Ce qui nous intéressait, c'était non pas de faire un film sur le cyclisme, mais un film sur un champion, sur un gagnant - un boxeur -, et montrer que le mental joue un rôle crucial quand on se prend des coups. Merckx c'est aussi l'histoire d'un corps en mouvement et l'histoire d'un souffle. Donc, on va au début de ce souffle jusqu'à la fin, la fin du souffle cycliste. Cette respiration évolue au fil du temps, au fil de ce qu'il traverse. On termine sur la fin de ce souffle et de ce qu'il a pu apporter à la Belgique dans sa carrière cycliste. Évidemment, comme je le dis très souvent avec Boris Tilquin, c'est qu'il est possible de faire 60 voire plus de documentaires très différents sur le personnage. Notre objectif était de présenter l'histoire d'un corps, c'est l'histoire d'une respiration, c'est l'histoire d'une Belgique unie autour de son champion.
Ce que crée Eddy Merckx c'est de l'émotion, et l'émotion écrit histoire. Cyrille Guimard
Et Merckx lui-même par rapport à ce film, comment réagit-il ? L'avez-vous sollicité ?
Nous l’avons rencontré avant de faire ce film. C'est lui-même et son épouse, Claudine, qui nous ont dit d'aller chercher les images dans les archives. Depuis sa blessure, on lui a envoyé le film et nous attendons qu'il le visionne, ou en tout cas qu'il nous envoie un petit mot pour savoir ce qu'il en a pensé. Ce que nous retenons de notre rencontre, c'est l’histoire d'amour d’Eddy et Claudine. Nous avons vu un couple, toujours aussi fort aujourd'hui. C'est la force d’une femme qui maintient son mari et qui le guide ; et lui, un homme prêt à tout aussi pour sa femme.

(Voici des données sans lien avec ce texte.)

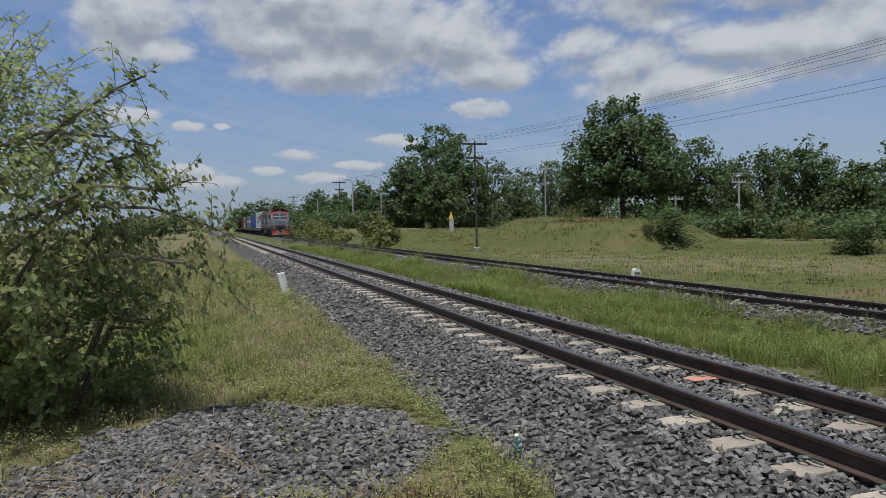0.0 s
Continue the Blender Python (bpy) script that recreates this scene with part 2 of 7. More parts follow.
# ---- materials ----
def material(name, base, second=None, rough=0.7, metal=0.0, scale=3.0, fine=40.0, bump=0.15, dirt=None, dirt_amount=0.0, streaks=False,
             coords="Object", island=0.0, random_object=0.0, spec=0.4, trans=0.0):
    """Base and second colour mixed by a coarse and a fine noise; dirt in patches or in runs down the sides; relief from the fine noise."""
    m = bpy.data.materials.new(name)
    m.use_nodes = True
    nt = m.node_tree
    N, L = nt.nodes.new, nt.links.new
    b = nt.nodes["Principled BSDF"]
    b.inputs["Roughness"].default_value, b.inputs["Metallic"].default_value = rough, metal
    b.inputs["Specular IOR Level"].default_value = spec
    tc = N("ShaderNodeTexCoord")
    if coords == "World":
        vec = N("ShaderNodeNewGeometry").outputs["Position"]
    else:
        vec = tc.outputs["Object"]

    def tex(s, d=4.0, r=0.55, v=None):
        n = N("ShaderNodeTexNoise")
        L(v or vec, n.inputs["Vector"])
        n.inputs["Scale"].default_value, n.inputs["Detail"].default_value, n.inputs["Roughness"].default_value = s, d, r
        return n.outputs[0]

    def ramp(v, lo, hi):
        n = N("ShaderNodeMapRange")
        L(v, n.inputs[0])
        n.inputs[1].default_value, n.inputs[2].default_value = lo, hi
        return n.outputs[0]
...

C'est magnifique de se dire qu’il a toujours ce regard du “cannibale” posé sur vous.
Quand vous rencontrez Eddy vous êtes tout petit ! Vous avez cet homme de 78 ans devant vous (en 2023), il vous regardait comme vous l'aviez vu dans les centaines d'heures d'archives qu'on a visionnées et traduit dans le film. C'est magnifique de se dire qu’il a toujours ce regard du “cannibale” posé sur vous, vous rencontrez une idole. Ce sont des images qui resteront gravées à jamais. Pour terminer, comme le dit si bien Cyrille Guimard à la fin du film : "ce que crée Eddy Merckx c'est de l'émotion, et l'émotion écrit histoire".